Output exactly the lines between the line that contains "Continue the Blender" and the last line of the material, counting both.

Data shown —
--- Begin ---

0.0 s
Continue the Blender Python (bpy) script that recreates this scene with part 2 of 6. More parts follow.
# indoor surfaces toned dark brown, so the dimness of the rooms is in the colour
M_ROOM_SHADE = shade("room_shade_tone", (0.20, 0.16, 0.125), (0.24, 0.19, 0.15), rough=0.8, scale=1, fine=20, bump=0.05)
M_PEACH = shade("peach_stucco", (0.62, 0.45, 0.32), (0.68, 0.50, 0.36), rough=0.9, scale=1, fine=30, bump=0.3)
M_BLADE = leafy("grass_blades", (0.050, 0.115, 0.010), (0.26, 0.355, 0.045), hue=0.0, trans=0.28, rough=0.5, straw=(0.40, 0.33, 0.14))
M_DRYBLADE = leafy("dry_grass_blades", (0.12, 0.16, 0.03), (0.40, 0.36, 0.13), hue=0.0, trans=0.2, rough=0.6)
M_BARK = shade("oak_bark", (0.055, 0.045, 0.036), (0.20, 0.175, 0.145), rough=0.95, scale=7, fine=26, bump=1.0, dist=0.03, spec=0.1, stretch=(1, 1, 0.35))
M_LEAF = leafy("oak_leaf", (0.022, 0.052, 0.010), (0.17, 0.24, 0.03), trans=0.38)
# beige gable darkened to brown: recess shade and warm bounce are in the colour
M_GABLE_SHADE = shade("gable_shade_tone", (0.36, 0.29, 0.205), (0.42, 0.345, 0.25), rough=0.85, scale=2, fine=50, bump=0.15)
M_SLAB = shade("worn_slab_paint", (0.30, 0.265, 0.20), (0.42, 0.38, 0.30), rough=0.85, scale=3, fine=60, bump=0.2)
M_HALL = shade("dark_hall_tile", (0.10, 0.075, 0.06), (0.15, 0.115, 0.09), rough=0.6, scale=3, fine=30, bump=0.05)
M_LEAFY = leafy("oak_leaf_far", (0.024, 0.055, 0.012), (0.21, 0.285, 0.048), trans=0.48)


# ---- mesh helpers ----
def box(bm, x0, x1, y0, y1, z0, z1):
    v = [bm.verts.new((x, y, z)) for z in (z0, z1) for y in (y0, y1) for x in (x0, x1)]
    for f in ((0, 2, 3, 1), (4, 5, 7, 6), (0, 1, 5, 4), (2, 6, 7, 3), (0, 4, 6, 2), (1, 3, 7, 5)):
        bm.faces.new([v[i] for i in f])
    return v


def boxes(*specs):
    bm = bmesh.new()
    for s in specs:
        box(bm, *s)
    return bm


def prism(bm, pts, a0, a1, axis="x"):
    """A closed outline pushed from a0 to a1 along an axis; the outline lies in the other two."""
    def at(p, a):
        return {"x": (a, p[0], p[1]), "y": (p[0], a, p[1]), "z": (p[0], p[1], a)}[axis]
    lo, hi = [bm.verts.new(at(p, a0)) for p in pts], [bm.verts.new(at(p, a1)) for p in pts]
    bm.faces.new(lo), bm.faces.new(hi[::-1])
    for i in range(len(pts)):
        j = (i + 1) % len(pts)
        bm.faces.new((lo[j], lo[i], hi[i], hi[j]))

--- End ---

Problem solution —
Continue the Blender Python (bpy) script that recreates this scene with part 2 of 6. More parts follow.
# indoor surfaces toned dark brown, so the dimness of the rooms is in the colour
M_ROOM_SHADE = shade("room_shade_tone", (0.20, 0.16, 0.125), (0.24, 0.19, 0.15), rough=0.8, scale=1, fine=20, bump=0.05)
M_PEACH = shade("peach_stucco", (0.62, 0.45, 0.32), (0.68, 0.50, 0.36), rough=0.9, scale=1, fine=30, bump=0.3)
M_BLADE = leafy("grass_blades", (0.050, 0.115, 0.010), (0.26, 0.355, 0.045), hue=0.0, trans=0.28, rough=0.5, straw=(0.40, 0.33, 0.14))
M_DRYBLADE = leafy("dry_grass_blades", (0.12, 0.16, 0.03), (0.40, 0.36, 0.13), hue=0.0, trans=0.2, rough=0.6)
M_BARK = shade("oak_bark", (0.055, 0.045, 0.036), (0.20, 0.175, 0.145), rough=0.95, scale=7, fine=26, bump=1.0, dist=0.03, spec=0.1, stretch=(1, 1, 0.35))
M_LEAF = leafy("oak_leaf", (0.022, 0.052, 0.010), (0.17, 0.24, 0.03), trans=0.38)
# beige gable darkened to brown: recess shade and warm bounce are in the colour
M_GABLE_SHADE = shade("gable_shade_tone", (0.36, 0.29, 0.205), (0.42, 0.345, 0.25), rough=0.85, scale=2, fine=50, bump=0.15)
M_SLAB = shade("worn_slab_paint", (0.30, 0.265, 0.20), (0.42, 0.38, 0.30), rough=0.85, scale=3, fine=60, bump=0.2)
M_HALL = shade("dark_hall_tile", (0.10, 0.075, 0.06), (0.15, 0.115, 0.09), rough=0.6, scale=3, fine=30, bump=0.05)
M_LEAFY = leafy("oak_leaf_far", (0.024, 0.055, 0.012), (0.21, 0.285, 0.048), trans=0.48)


# ---- mesh helpers ----
def box(bm, x0, x1, y0, y1, z0, z1):
    v = [bm.verts.new((x, y, z)) for z in (z0, z1) for y in (y0, y1) for x in (x0, x1)]
    for f in ((0, 2, 3, 1), (4, 5, 7, 6), (0, 1, 5, 4), (2, 6, 7, 3), (0, 4, 6, 2), (1, 3, 7, 5)):
        bm.faces.new([v[i] for i in f])
    return v


def boxes(*specs):
    bm = bmesh.new()
    for s in specs:
        box(bm, *s)
    return bm


def prism(bm, pts, a0, a1, axis="x"):
    """A closed outline pushed from a0 to a1 along an axis; the outline lies in the other two."""
    def at(p, a):
        return {"x": (a, p[0], p[1]), "y": (p[0], a, p[1]), "z": (p[0], p[1], a)}[axis]
    lo, hi = [bm.verts.new(at(p, a0)) for p in pts], [bm.verts.new(at(p, a1)) for p in pts]
    bm.faces.new(lo), bm.faces.new(hi[::-1])
    for i in range(len(pts)):
        j = (i + 1) % len(pts)
        bm.faces.new((lo[j], lo[i], hi[i], hi[j]))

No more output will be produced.